Impliquer les collaborateurs dans ces chantiers stratégiques permet de renforcer leur sentiment d’utilité et de leur donner une place active dans la transformation de leur entreprise. Dans certaines ETI, les salariés participent à des ateliers de co-développement, à des démarches d’innovation participative, ou à des groupes de réflexion sur l’empreinte environnementale.
Ces initiatives contribuent à développer une culture d’entreprise agile et ouverte, où chacun peut se projeter à moyen terme.
Vers une marque employeur agroalimentaire forte
Trop souvent, les ETI agroalimentaires sont peu connues du grand public. Pourtant, elles sont les garantes de la souveraineté alimentaire française, de la qualité des produits, de l’innovation locale. Pour fidéliser les talents, elles doivent mieux communiquer sur leur mission, leurs valeurs et leurs réussites.
Certaines le font en valorisant leurs collaborateurs via des portraits internes, des vidéos de métier, des témoignages sur les réseaux sociaux professionnels ou en participant à des salons de l’emploi spécialisés.
D’autres misent sur leur impact sociétal et environnemental pour séduire des profils en quête de sens. Produire local, réduire les déchets, s’impliquer dans la vie de la commune sont autant d’actions qui, bien racontées, renforcent l’engagement.

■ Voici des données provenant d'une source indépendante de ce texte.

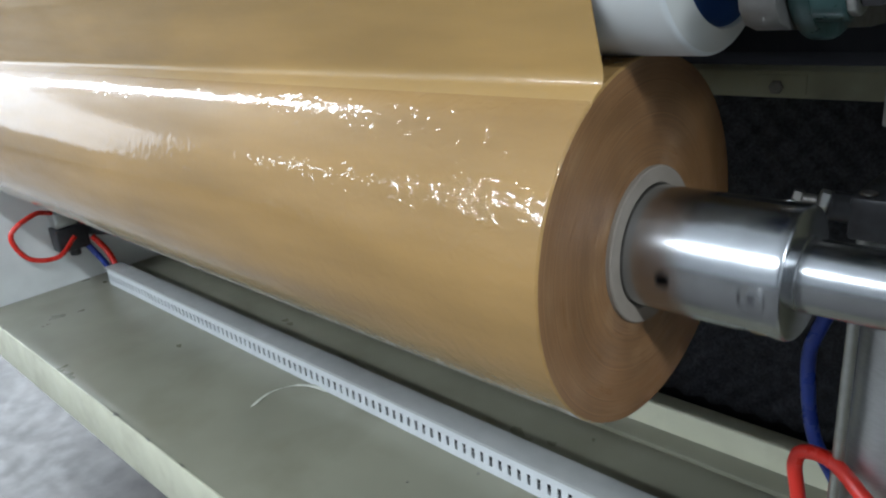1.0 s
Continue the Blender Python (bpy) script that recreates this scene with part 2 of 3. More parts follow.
def lathe(profile, seg=64, axis="x", at=(0, 0, 0), closed=False, bm=None):
    """A turned body from (along, radius) pairs round an axis through at."""
    bm = bm or bmesh.new()
    rings = []

    def place(u, r, a):
        c, s = r * math.cos(a), r * math.sin(a)
        p = {"x": (u, c, s), "y": (s, u, c), "z": (c, s, u)}[axis]
        return (p[0] + at[0], p[1] + at[1], p[2] + at[2])
    for u, r in profile:
        if r < 1e-6:
            rings.append([bm.verts.new(place(u, 0, 0))])
        else:
            rings.append([bm.verts.new(place(u, r, math.tau * k / seg)) for k in range(seg)])
    pairs = list(zip(rings, rings[1:])) + ([(rings[-1], rings[0])] if closed else [])
    for a, b in pairs:
        for k in range(seg):
            j = (k + 1) % seg
            if len(a) == 1 and len(b) == 1:
                continue
            if len(a) == 1:
                bm.faces.new((a[0], b[k], b[j]))
            elif len(b) == 1:
                bm.faces.new((a[k], b[0], a[j]))
            else:
                bm.faces.new((a[k], b[k], b[j], a[j]))
    return bm


def rod(p0, p1, r, seg=24, bevel=0.0, bm=None):
    """A round bar from p0 to p1 with broken edges."""
    bm = bm or bmesh.new()
    p0, p1 = Vector(p0), Vector(p1)
    d = p1 - p0
    L = d.length
    q = d.to_track_quat("Z", "Y").to_matrix()
    b = min(bevel, r * 0.5, L * 0.4)
    prof = [(0, 0), (0, r - b), (b, r), (L - b, r), (L, r - b), (L, 0)] if b else [(0, 0), (0, r), (L, r), (L, 0)]
    rings = []
    for u, rr in prof:
        if rr == 0:
            rings.append([bm.verts.new(p0 + q @ Vector((0, 0, u)))])
        else:
            rings.append([bm.verts.new(p0 + q @ Vector((rr * math.cos(math.tau * k / seg), rr * math.sin(math.tau * k / seg), u))) for k in range(seg)])
    for a, c in zip(rings, rings[1:]):
        for k in range(seg):
            j = (k + 1) % seg
            if len(a) == 1:
                bm.faces.new((a[0], c[k], c[j]))
            elif len(c) == 1:
                bm.faces.new((a[k], c[0], a[j]))
            else:
                bm.faces.new((a[k], c[k], c[j], a[j]))
    return bm


def hexagon(p0, p1, flats, bm=None):
    """A hexagon head or nut with its axis from p0 to p1 and chamfered corners."""
    r = flats / math.sqrt(3)
    return rod(p0, p1, r, 6, r * 0.14, bm)


def box(lo, hi, bevel=0.0, seg=2, bm=None):
    own = bmesh.new()
    bmesh.ops.create_cube(own, size=1)
    for v in own.verts:
        v.co = Vector([lo[i] if v.co[i] < 0 else hi[i] for i in range(3)])
    if bevel:
        bmesh.ops.bevel(own, geom=own.edges[:], offset=bevel, segments=seg, affect="EDGES", profile=0.5)
    if bm is None:
        return own
    me = bpy.data.meshes.new("joined")
    own.to_mesh(me)
    own.free()
    bm.from_mesh(me)
    bpy.data.meshes.remove(me)
    return bm


def prism(points, axis, lo, hi, bevel=0.0):
    """An outline in the plane across an axis, pushed from lo to hi."""
    bm = bmesh.new()

    def put(a, b, u):
        return {"x": (u, a, b), "y": (a, u, b), "z": (a, b, u)}[axis]
    base = [bm.verts.new(put(a, b, lo)) for a, b in points]
    f = bm.faces.new(base)
    ext = bmesh.ops.extrude_face_region(bm, geom=[f])
    up = [g for g in ext["geom"] if isinstance(g, bmesh.types.BMVert)]
    bmesh.ops.translate(bm, verts=up, vec=put(0, 0, hi - lo))
    if bevel:
        bmesh.ops.recalc_face_normals(bm, faces=bm.faces)
        flat = [e for e in bm.edges if len(e.link_faces) == 2 and e.calc_face_angle(0) > 0.6]
        bmesh.ops.bevel(bm, geom=flat, offset=bevel, segments=2, affect="EDGES", profile=0.5)
    return bm


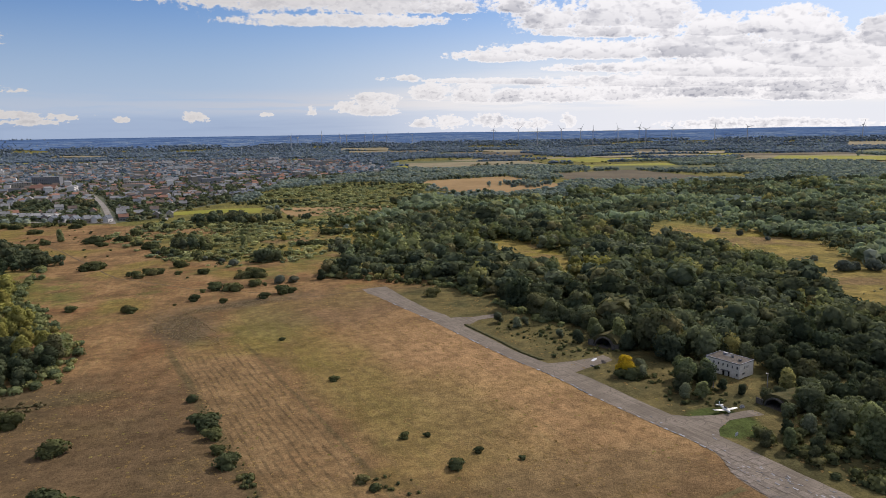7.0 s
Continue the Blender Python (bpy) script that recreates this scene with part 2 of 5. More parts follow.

La fidélisation et l’engagement dans les ETI agroalimentaires ne sont pas qu’une affaire de RH
Ce sont des piliers de performance, de stabilité industrielle et de différenciation. En misant sur la formation, la reconnaissance, la transparence et l’innovation, ces entreprises peuvent construire des relations durables avec leurs collaborateurs.
Et surtout, elles peuvent assumer pleinement leur rôle : être des acteurs de lien, de qualité et de transformation dans une industrie en pleine mutation.